Yine mi sen

Başladık yine kendimizi tekrarlamaya ve patinaj yapmaya. Yaşadıklarımızdan ders almamışız belli, döndük yine geçmişe. Günlerdir terörist Selahattin Demirtaş'ın söylediklerini konuşuyor, tartışıyoruz... Bazılarına bakılırsa, önümüze önemli bir fırsat koymuş. Özeleştiri yapmış, siyasetle şiddetin bir arada olamayacağını söylemiş, HDP'nin "Türkiye Açılımı" yapmak zorunda olduğundan bahsetmiş. "İğneyi kendimize, çuvaldızı başkasına batıralım" türünden laflar sarf etmiş... Ne var bunda Demirtaş, geçmişte bundan çok daha ileri sözler söyledi. Ama hiçbir zaman huyundan vazgeçmedi. Şimdi de "terör hükümlüsü" ve pek çok suçtan "terör sanığı" olarak cezaevinde. Bir insanlık suçu olan terörden yargılanıyor. Ama bu durumda bile Türk Siyasetine yön vermeye çalışıyor. Üstelik garip bir şekilde belli çevreler tarafından dün olduğu gibi bugün de alkışlanıyor. Aslında dünden bugüne söylediklerinde bir değişiklik yok. Sadece kullandığı cümleler arasında tuzak kelimeler var. "Onurlu bir barıştan" bahsediyor... Ne biçim sözler bunlar Kim kiminle yapacak bunu; kim kimle savaşıyor Bahsettiği PKK ise, o bir terör örgütü. Ona da savaş değil terörle mücadele denir. Zaten şu anda büyük ölçüde beli kırılmış durumda. Eğer HDP'yi kastediyorsa, o zaman da bir itirafta bulunuyor. Siyasi parti kisvesi altında faaliyet gösteren HDP'nin Türkiye ile savaş halinde olduğunu kabul ediyor. Gariplikler bu kadarla sınırlı değil ki. "Kürt sorunu" diyor, "Kürt Açılımından" bahsediyor... Bu ifadelerle ne kast ettiği belli: Geçmişte, "Kürt sorunu" ifadesi ile ne demek istediğini defalarca açıkladı zaten.

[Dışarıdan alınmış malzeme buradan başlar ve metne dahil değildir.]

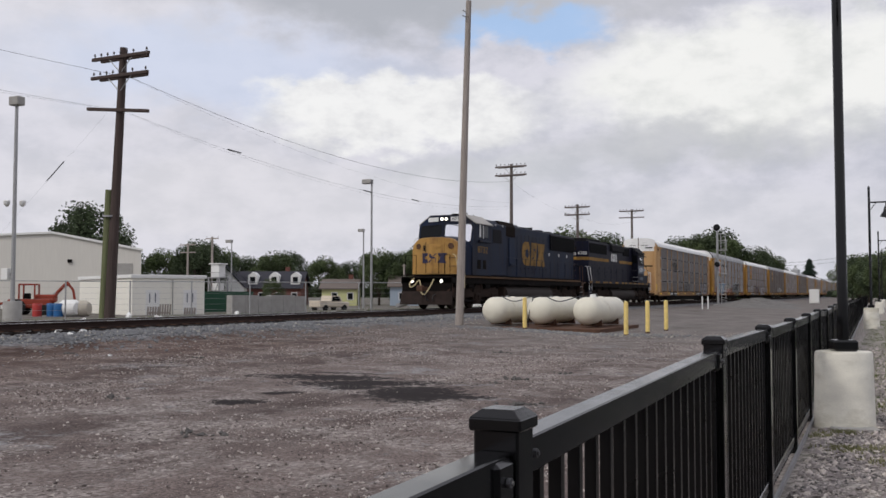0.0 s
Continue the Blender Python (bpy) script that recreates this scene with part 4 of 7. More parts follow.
    # houses
    def house(at, w, dpt, h, rise, wall, roof, label, dormers=0, win=3):
        o = thing("house", label, "house", "houses beyond the yard", at)
        part("wall", Shape().prism([(0, 0), (dpt, 0), (dpt, h), (dpt / 2, h + rise), (0, h)], "x", 0, w), wall, o)
        e = 0.4
        part("roof", Shape().prism([(-e, h - e * rise / dpt * 2), (dpt / 2, h + rise), (dpt + e, h - e * rise / dpt * 2), (dpt + e, h + 0.2 - e * rise / dpt * 2), (dpt / 2, h + rise + 0.2), (-e, h + 0.2 - e * rise / dpt * 2)], "x", -e, w + e), roof, o)
        for k in range(win):
            xx = w * (k + 0.6) / (win + 0.2)
            wi = part("window", Shape().box(xx, xx + 1.0, -0.06, 0.0, 1.0, 2.2), M_WHITE, o)
            part("pane", Shape().box(xx + 0.1, xx + 0.9, -0.08, -0.061, 1.1, 2.1), M_GLASS, wi)
        for k in range(dormers):
            xx = w * (k + 0.7) / (dormers + 0.2)
            do = part("dormer", Shape().prism([(xx, h + 0.3), (xx + 1.5, h + 0.3), (xx + 1.5, h + 1.9), (xx + 0.75, h + 2.5), (xx, h + 1.9)], "y", 0.5, dpt / 2), M_WHITE, o, "white dormer")
            part("pane", Shape().box(xx + 0.35, xx + 1.15, 0.45, 0.49, h + 0.7, h + 1.7), M_GLASS, do)
        part("chimney", Shape().box(w * 0.7, w * 0.7 + 0.7, dpt * 0.55, dpt * 0.55 + 0.7, h, h + rise + 0.9, 0.02), M_BRICK, o)
        return o

    house(pose(-95, 121.0, G, 0, 0, 26), 11.0, 9, 3.0, 2.5, M_BRICK, M_SHINGLE, "dark-roofed brick house with white dormers", 3, 4)
    gable = thing("house", "white gabled end house with one upper window", "house", "houses beyond the yard", pose(-96.5, 117.0, G, 0, 0, 26))
    part("wall", Shape().prism([(0, 0), (5.5, 0), (5.5, 3.0), (2.2, 6.4), (0, 6.2)], "y", 0, 5), M_WHITE, gable)
    part("roof", Shape().prism([(5.7, 2.9), (2.2, 6.5), (-0.2, 6.3), (-0.2, 6.6), (2.2, 6.8), (5.9, 3.0)], "y", -0.2, 5.2), M_SHINGLE, gable)
    part("window", Shape().box(1.0, 2.2, -0.08, 0, 4.3, 5.5), M_GLASS, gable)
    house(pose(-79.0, 122.5, G, 0, 0, 25), 5.4, 6.4, 2.8, 1.3, M_SIDING_YELLOW, M_SHINGLE_BROWN, "pale yellow bungalow with a brown roof", 0, 2)
    house(pose(-70.0, 128.0, G, 0, 0, 25), 5.0, 7, 3.2, 1.8, M_SIDING_BLUE, M_SHINGLE_BROWN, "grey blue house with a low roof", 0, 2)
    house(pose(-52, 118.0, G, 0, 0, 25), 7, 8, 2.4, 1.6, M_WHITE, M_SHINGLE_BROWN, "small white house among trees", 0, 2)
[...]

Bunun bir vatandaşlık hakkı değil, "statü sorunu" olduğunu söyledi. Yani, dünden bu güne bir arpa boyu yol kat etmemiş. Türkiye'nin belli bölgelerinde özerklik istiyor. Ülkeyi bölme, parçalama hayalini sürdürüyor. Bir de HDP'ye güzellemeler yapıyor: HDP'nin "siyasi mucize" olduğunu söylüyor. Bu mucizenin terör elebaşı Abdullah Öcalan'ın başarısı olduğu mesajını veriyor.